Garth Brooks concert promoter insists they informed Dublin City Council on five-gig run
Aiken Promotions have again stressed that they kept Dublin City Council informed of their plans for the Garth Brooks concerts since January.
A detailed statement issued by the company outlines the planning process they drew up for the concerts and their submission to the council.
They have insisted that council officials were aware of their plans since Garth Brooks’ highly publicised press conference in January in which he announced he was to play a series of concerts in Croke Park.
The statement, which was issued just before 4pm, was issued by the promoters “in order to clarify recent reports”.
Aiken said they followed all procedures, stating “it is standard practise in Ireland to inform the licencing authority, then to announce an event and then to put the tickets on sale in advance of a detailed licence application begin submitted”.
The promoters said an application for a license for the event must be submitted ten weeks prior to the event.
In this case, the application was submitted to the council 14 weeks before the concerts were scheduled to begin.

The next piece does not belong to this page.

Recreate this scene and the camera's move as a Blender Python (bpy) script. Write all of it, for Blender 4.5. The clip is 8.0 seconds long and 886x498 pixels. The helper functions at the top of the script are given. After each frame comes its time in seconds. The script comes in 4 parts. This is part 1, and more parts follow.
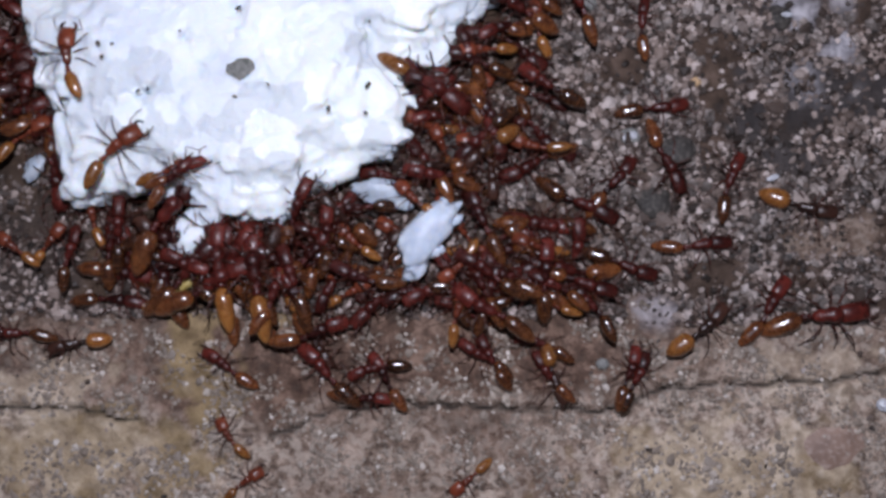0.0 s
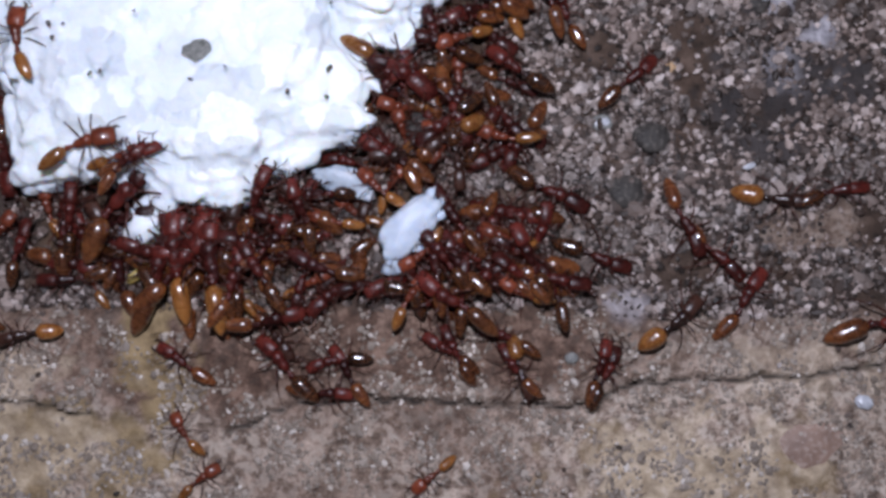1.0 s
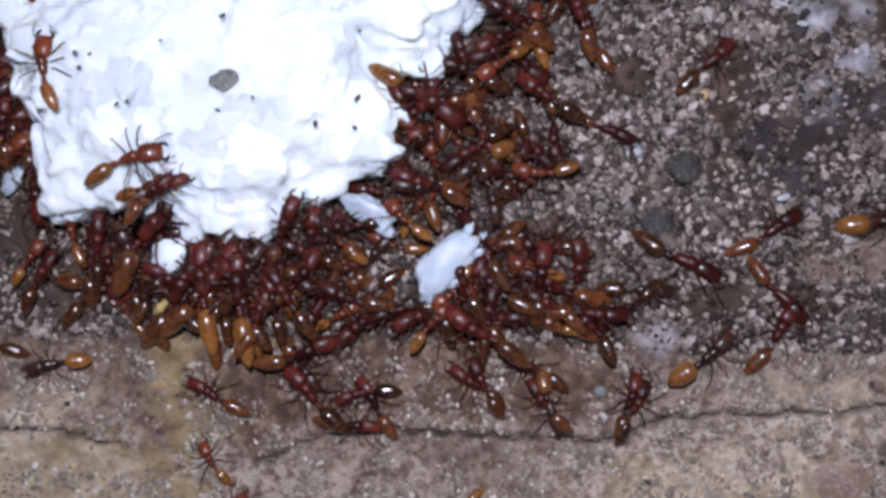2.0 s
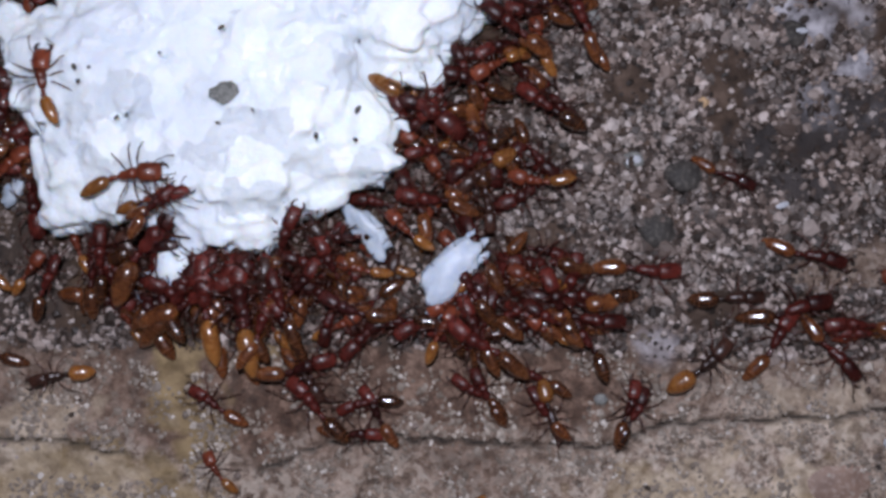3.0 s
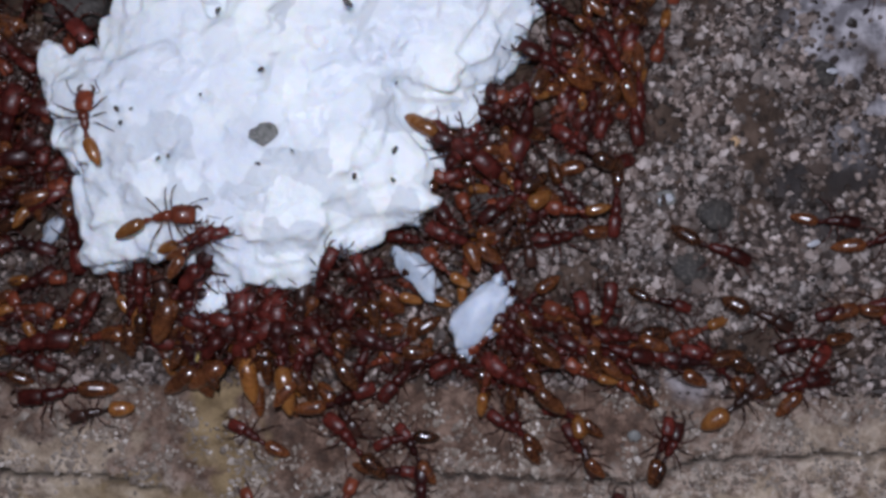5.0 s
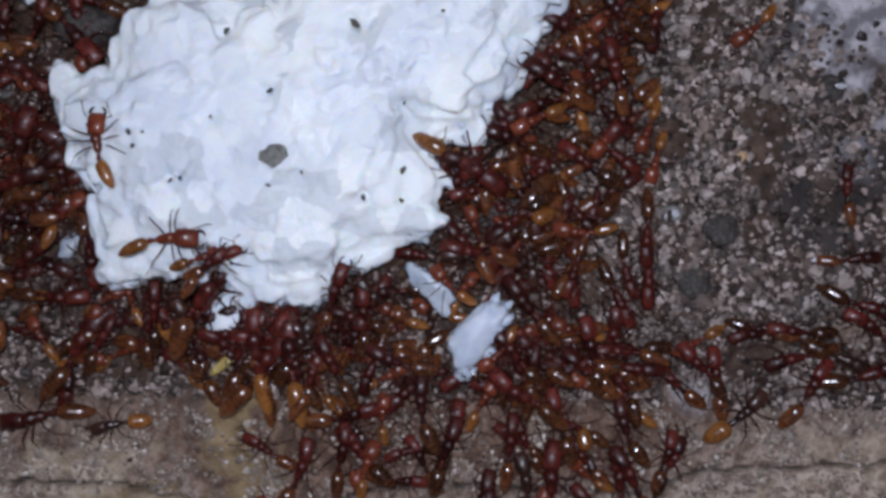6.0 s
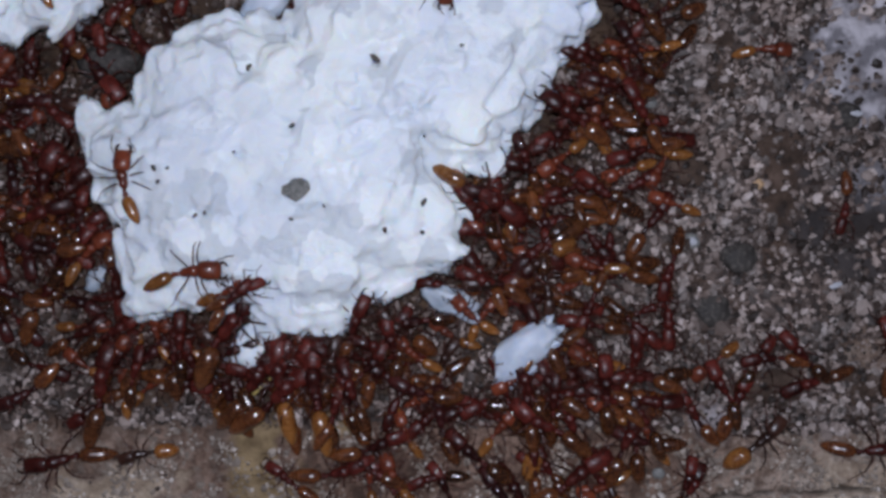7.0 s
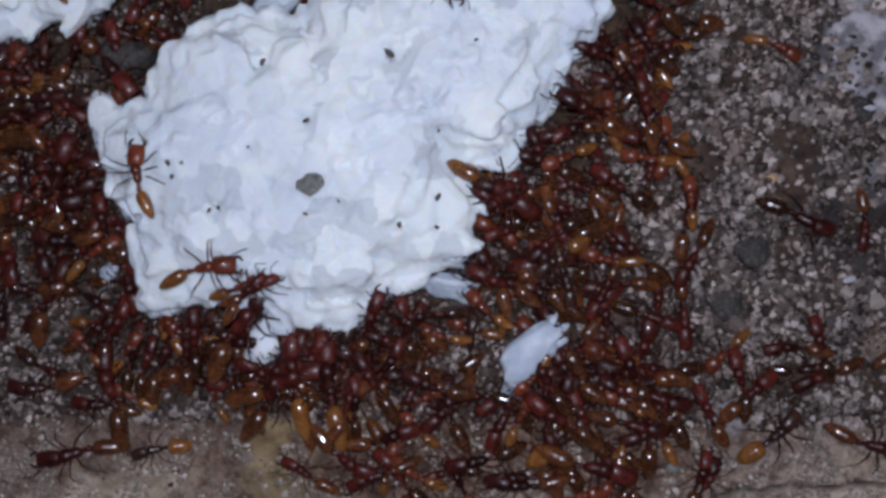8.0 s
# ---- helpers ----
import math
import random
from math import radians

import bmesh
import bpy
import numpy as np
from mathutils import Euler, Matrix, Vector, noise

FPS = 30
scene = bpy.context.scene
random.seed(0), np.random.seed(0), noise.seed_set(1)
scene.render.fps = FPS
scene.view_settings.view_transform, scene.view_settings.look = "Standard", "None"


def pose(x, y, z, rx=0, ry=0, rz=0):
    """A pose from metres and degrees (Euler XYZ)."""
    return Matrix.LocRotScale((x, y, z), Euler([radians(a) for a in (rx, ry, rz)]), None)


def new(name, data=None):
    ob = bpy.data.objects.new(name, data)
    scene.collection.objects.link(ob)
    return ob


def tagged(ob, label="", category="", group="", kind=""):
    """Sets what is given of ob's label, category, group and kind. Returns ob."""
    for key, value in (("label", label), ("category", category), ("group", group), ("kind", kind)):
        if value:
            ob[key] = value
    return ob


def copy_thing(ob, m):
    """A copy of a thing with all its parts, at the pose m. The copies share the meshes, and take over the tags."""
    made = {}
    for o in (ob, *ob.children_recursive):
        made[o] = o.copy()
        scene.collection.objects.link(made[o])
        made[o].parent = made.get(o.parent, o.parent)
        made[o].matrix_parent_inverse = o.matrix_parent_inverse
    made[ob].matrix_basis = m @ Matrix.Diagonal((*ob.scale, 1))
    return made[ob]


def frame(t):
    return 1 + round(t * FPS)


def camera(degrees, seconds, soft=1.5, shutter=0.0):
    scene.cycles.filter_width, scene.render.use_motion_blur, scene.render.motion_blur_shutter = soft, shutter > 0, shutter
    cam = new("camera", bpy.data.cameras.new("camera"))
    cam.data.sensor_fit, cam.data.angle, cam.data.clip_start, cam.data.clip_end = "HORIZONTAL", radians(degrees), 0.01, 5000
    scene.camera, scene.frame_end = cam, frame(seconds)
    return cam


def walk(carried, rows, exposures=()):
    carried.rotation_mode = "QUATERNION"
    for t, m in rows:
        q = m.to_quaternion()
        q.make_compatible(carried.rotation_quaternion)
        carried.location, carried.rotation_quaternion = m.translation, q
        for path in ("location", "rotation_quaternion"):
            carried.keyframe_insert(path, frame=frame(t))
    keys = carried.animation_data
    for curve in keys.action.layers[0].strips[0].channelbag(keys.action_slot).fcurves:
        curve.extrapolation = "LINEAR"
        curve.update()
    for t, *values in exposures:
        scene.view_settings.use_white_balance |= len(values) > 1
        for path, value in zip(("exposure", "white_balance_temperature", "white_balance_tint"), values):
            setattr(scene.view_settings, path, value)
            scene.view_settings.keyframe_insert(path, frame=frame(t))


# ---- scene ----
# A lump of cooked rice on a weathered stone floor at night, lit by a small hand lamp and eaten by a swarm of ants.
MM = 0.001
PATH = [
    (0.0, 0.002294, -0.004626, 0.067176, 7.537, 0.204, 0.061),
    (0.5, 0.002721, -0.003739, 0.066939, 7.514, 0.33, -0.213),
    (1.0, 0.004653, -0.004904, 0.064826, 7.429, 0.116, 0.276),
    (1.5, 0.002987, -0.005285, 0.064744, 7.627, 0.089, 0.54),
    (1.7, 0.004179, -0.00329, 0.0646, 6.862, 1.338, 0.754),
    (2.8, 0.003167, 0.001246, 0.065264, 4.168, 0.71, 0.536),
    (3.0, 0.003417, 0.00175, 0.065237, 3.973, 0.814, 0.336),
    (3.5, 0.002905, 0.001646, 0.065316, 4.616, 1.113, 0.127),
    (4.0, 0.002628, 0.001211, 0.065195, 4.691, 1.02, 0.246),
    (4.5, 0.003398, 0.001788, 0.065365, 4.796, 0.934, 0.545),
    (4.7, 0.001753, 0.001979, 0.065643, 5.369, 1.04, 0.412),
    (5.8, 0.000934, 0.008717, 0.067348, 1.022, 0.91, 0.343),
    (6.0, 0.001669, 0.008666, 0.067452, 1.089, 1.879, 0.296),
    (6.5, 0.000126, 0.009208, 0.06848, 1.754, 2.508, -0.127),
    (7.0, 0.001072, 0.010724, 0.068373, 1.104, 2.582, -0.252),
    (7.5, 0.000239, 0.010264, 0.068556, 1.33, 2.567, 0.098),
    (8.0, -0.000138, 0.010332, 0.06836, 1.134, 2.387, -0.332),
]
cam = camera(50, 8.0, soft=3.3, shutter=0.4)
EXPOSURE = [(0.0, -0.37, 6680, 11), (1.0, -0.25, 6530, 11), (1.5, -0.13, 6500, 11), (3.0, -0.44, 6650, 10), (3.5, -0.61, 6620, 10), (4.5, -0.67, 6600, 10), (6.0, -0.79, 6530, 9), (8.0, -1.0, 6430, 9)]
walk(cam, [(t, pose(x, y, z, rx, ry, rz)) for t, x, y, z, rx, ry, rz in PATH], EXPOSURE)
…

Aiken said they provided all the information required in the licensing application including statistics on the stadium layout, the impact on the local environment, sanitation, stewarding and traffic management.
“It takes time in order to collate this information. An application cannot be submitted until all this information is confirmed. Equally Dublin City Council cannot grant a licence for an event unless they have all the relevant details of that event,” the statement read.
After the press conference publicising the concerts, Garth Brooks met with Aiken Promotions and outlined his plans for the show.
According to Aiken, the country singer “chatted through lots of ideas he had regarding staging and how the show should look.
“He then went to the various levels of Croke Park and took photos of where the stage would be plotted. The team then generated several 3D images of how the show would look from each of the different locations within the stadium.”
The promoters said their team incorporated Brooks’ ideas into their plans, and drafts went back with forth with changes incorporated.
A further meeting between the parties took place in Nashville and more detail was added to the plans.
Further meetings were held in Croke Park with stage crew and show designers in the following weeks and plans were finalised.
A final set of agreed plans was then submitted to Dublin City Council as part of the licensing application, Aiken say.
Aiken have insisted they were in contact with Dublin City Council throughout the whole process.
Dublin City Council issued a statement yesterday outlining their reasons for refusing two of the five concerts.
A second statement from the council is expected shortly.